One piece is still missing: SSL certificates from AWS.


Never register your domain with the same company / account you have your hosting under. If you keep them independent and something catastrophic happens to your servers you'll still be able point the domain(s) somewhere else. If AWS goes down and takes the control panel with it you won't be able to do anything with your domain.


Unfortunately the TTL settings on top-level zones are less than friendly if your goal is to withstand a DNS provider outage by changing the registration. The TTLs on NS records in the ".com" zone are two days long. So when you log in to your registrar of choice and change the delegation, it's still going to be two days before all resolvers are using your new choice. You can improve things for most resolvers, by lowering the NS TTLs in your child-zone (though few do), but about 10% of resolvers are "parent-centric" and you'll just have to wait the two days.

Using multiple providers, but using no more than two authoritative nameservers from each provider [1], is probably the way to go if your goal is to withstand a full-provider DNS outage. Unfortunately when you do that, you have to also consider that if DNS is your tool for handling day-to-day problems like web-server failures; then every time you need to make a DNS change, you need all of your providers to reflect it reliably and quickly.

Or put another way; using multiple providers can lower your day to day availability, because of the increased probability that at least one of your providers is slow to make changes when you need it.

Full disclosure: I work on Route 53.

[1] Most resolvers will try 3 different name servers before giving up, so if you have 3 or more from any one provider in can be ineffective.
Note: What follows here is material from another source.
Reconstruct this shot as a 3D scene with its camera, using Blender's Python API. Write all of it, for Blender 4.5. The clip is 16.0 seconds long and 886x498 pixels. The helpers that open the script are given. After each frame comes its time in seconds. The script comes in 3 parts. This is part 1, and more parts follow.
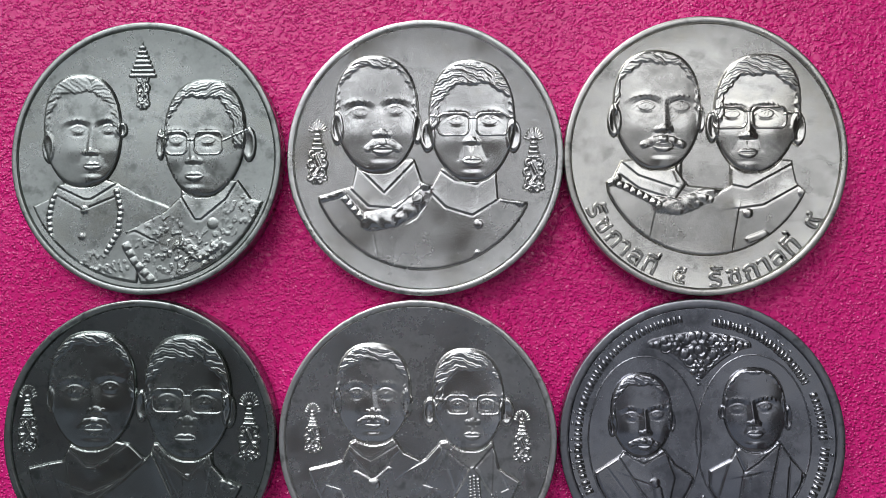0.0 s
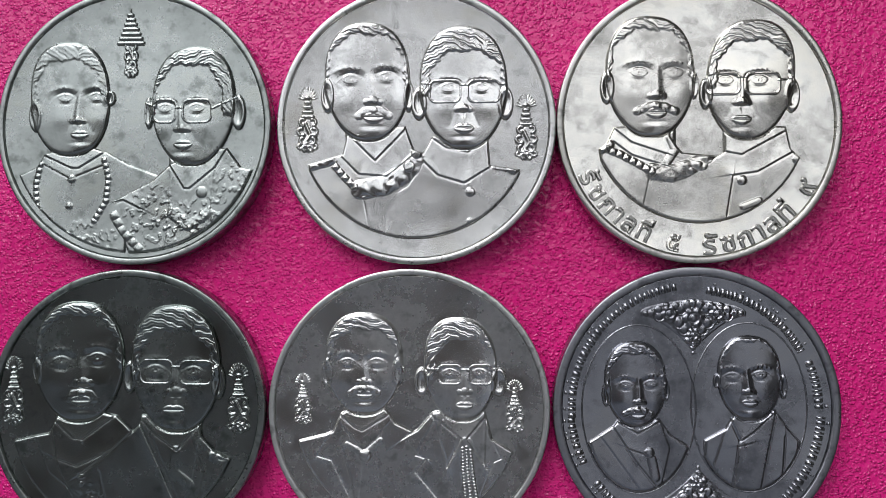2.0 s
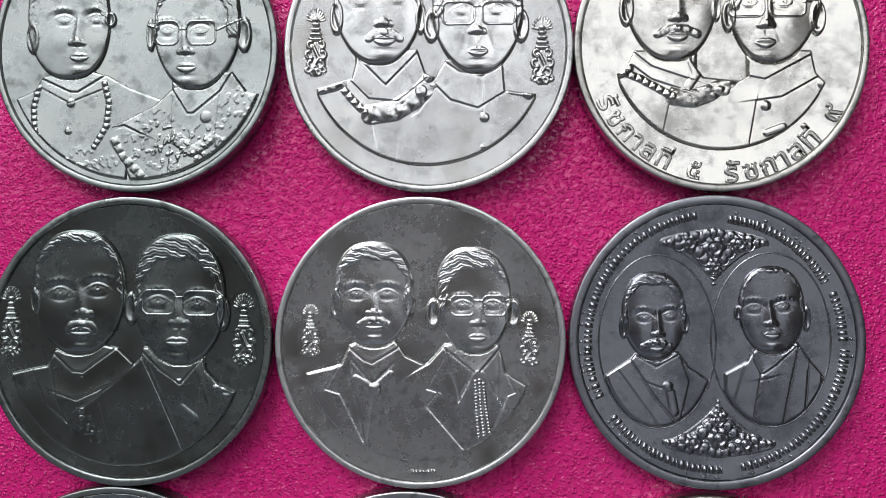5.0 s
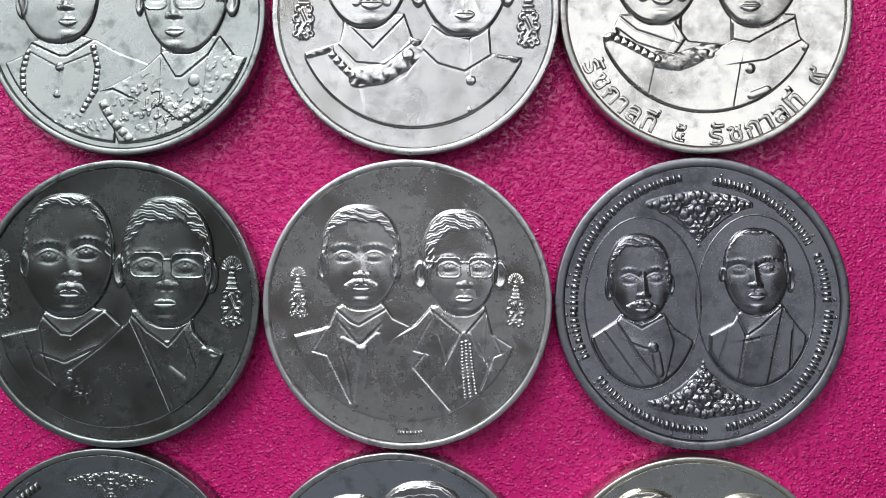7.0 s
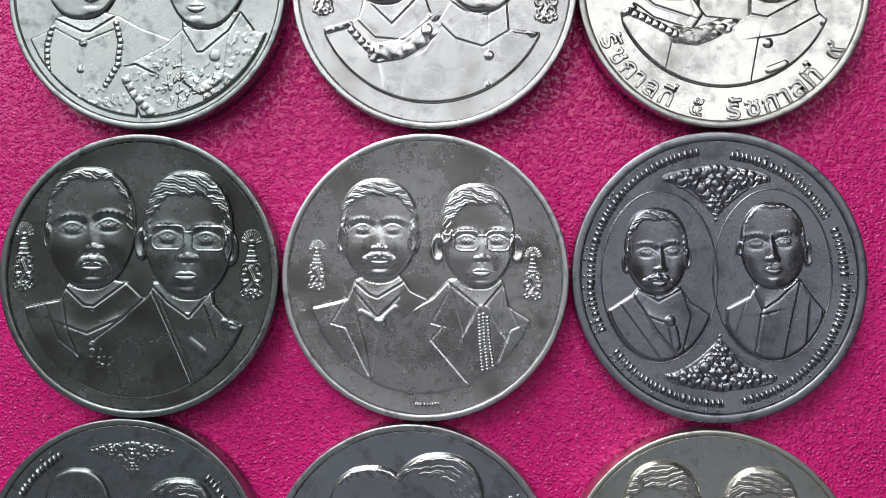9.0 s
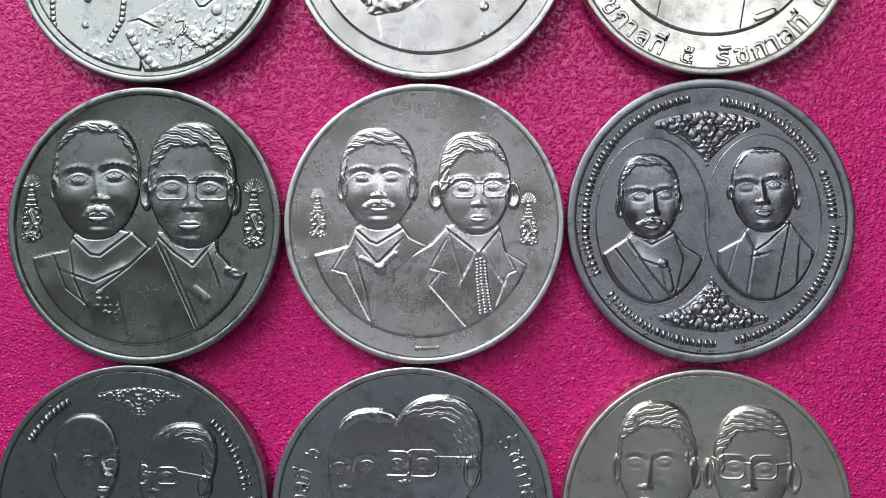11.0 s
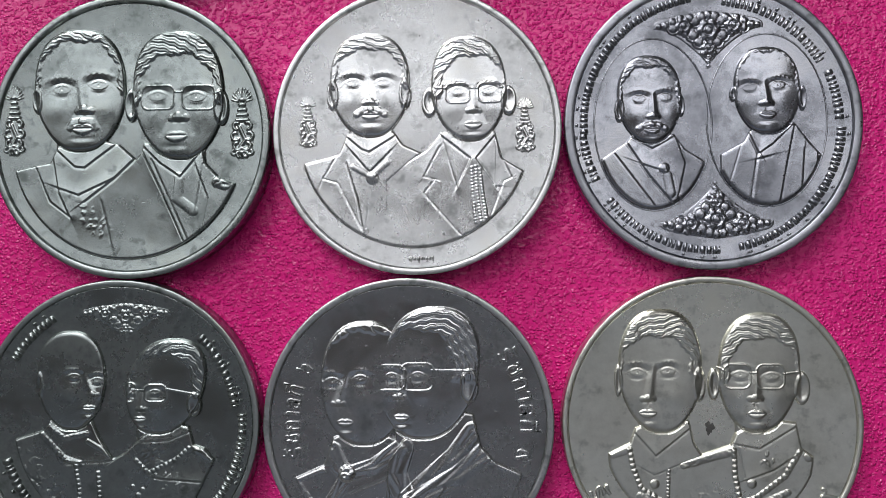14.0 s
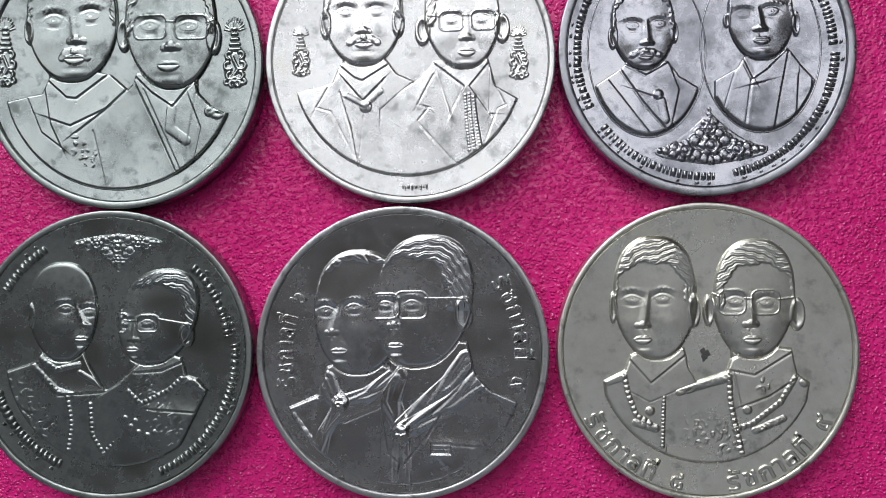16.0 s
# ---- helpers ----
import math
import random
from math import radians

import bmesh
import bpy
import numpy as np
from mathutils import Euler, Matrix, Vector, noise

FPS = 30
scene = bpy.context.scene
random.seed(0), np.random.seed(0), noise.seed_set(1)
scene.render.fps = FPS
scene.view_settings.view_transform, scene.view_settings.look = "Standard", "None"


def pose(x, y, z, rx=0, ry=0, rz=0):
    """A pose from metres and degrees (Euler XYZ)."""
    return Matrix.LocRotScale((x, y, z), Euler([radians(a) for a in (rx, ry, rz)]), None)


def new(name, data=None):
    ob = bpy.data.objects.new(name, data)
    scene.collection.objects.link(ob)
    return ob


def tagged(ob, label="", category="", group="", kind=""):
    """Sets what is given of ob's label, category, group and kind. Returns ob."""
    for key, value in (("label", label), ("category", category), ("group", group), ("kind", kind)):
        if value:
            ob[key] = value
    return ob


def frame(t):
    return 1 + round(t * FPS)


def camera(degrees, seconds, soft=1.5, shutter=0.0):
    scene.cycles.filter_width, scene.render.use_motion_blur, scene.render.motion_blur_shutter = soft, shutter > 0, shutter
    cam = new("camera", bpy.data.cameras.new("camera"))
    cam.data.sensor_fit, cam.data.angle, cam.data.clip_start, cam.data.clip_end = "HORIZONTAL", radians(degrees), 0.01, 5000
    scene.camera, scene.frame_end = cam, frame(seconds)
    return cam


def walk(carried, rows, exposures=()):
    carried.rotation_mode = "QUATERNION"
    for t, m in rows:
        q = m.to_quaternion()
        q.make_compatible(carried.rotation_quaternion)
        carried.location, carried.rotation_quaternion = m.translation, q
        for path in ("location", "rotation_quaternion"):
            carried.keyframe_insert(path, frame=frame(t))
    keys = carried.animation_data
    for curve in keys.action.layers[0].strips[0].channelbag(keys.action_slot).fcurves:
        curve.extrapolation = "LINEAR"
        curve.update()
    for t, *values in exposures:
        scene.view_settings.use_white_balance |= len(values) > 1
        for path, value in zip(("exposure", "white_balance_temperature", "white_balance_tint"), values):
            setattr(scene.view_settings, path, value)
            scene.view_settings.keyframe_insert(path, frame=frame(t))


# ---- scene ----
cam = camera(58.2, 16.0, soft=0.7)
MM = 0.001
# seconds, the eye in millimetres, and its turn in degrees
PATH = [
    (0, 6.227, 19.733, 94.389, 1.233, 2.131, 0.076),
    (0.5, 6.324, 18.907, 93.807, 1.331, 2.005, 0.061),
    (1, 6.405, 17.258, 93.188, 1.599, 1.960, 0.047),
    (1.5, 6.032, 16.858, 93.105, 1.461, 1.824, 0.121),
    (2, 6.741, 15.567, 93.305, 1.579, 1.879, -0.045),
    (2.5, 6.885, 14.770, 91.953, 1.319, 1.909, -0.061),
    (3, 6.061, 13.497, 91.421, 1.253, 1.911, -0.117),
    (3.5, 6.194, 12.316, 91.082, 1.226, 1.988, -0.132),
    (4, 6.262, 11.598, 91.087, 1.249, 1.826, -0.167),
    (4.5, 6.112, 9.414, 89.765, 1.330, 1.707, -0.096),
    (5, 4.898, 8.518, 90.214, 1.002, 1.644, 0.165),
    (7.5, 6.304, 3.225, 90.818, 1.308, 1.495, 0.123),
    (8, 5.852, 2.675, 91.500, 1.571, 1.709, 0.065),
    (8.5, 6.155, 1.971, 91.219, 1.261, 1.970, 0.148),
    (9, 5.487, 1.057, 91.233, 1.214, 2.315, 0.335),
    (11.5, 5.838, -6.894, 93.425, 1.348, 2.333, -0.214),
    (12, 5.195, -8.187, 92.949, 1.239, 2.177, -0.214),
    (12.5, 5.649, -9.301, 92.167, 1.378, 2.298, -0.277),
    (13, 5.791, -11.855, 91.327, 1.628, 2.281, -0.496),
    (13.5, 6.661, -13.611, 90.977, 1.620, 2.418, -0.644),
    (14, 6.659, -15.797, 90.185, 1.545, 2.629, -0.677),
    (14.5, 7.215, -17.888, 89.881, 1.333, 2.657, -0.714),
    (15, 6.004, -19.736, 90.877, 1.550, 2.562, -0.781),
    (15.5, 6.197, -22.421, 90.422, 1.984, 2.501, -0.736),
    (16, 6.891, -24.201, 89.553, 1.870, 2.432, -0.857),
]
walk(cam, [(t, pose(MM * x, MM * y, MM * z, rx, ry, rz)) for t, x, y, z, rx, ry, rz in PATH])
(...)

So in essence could one programmatically register domains and then kite them all automatically using their API? Kiting is when squatters buy domains look at traffic over a few days and drop the domain before the 4 day refund period is over.


This is a great option for anyone who's planning to use Route53 for DNS anyway, and also for no other reason than having a clean and easy way to just buy domains without all up-sell crap you get from GoDaddy et al.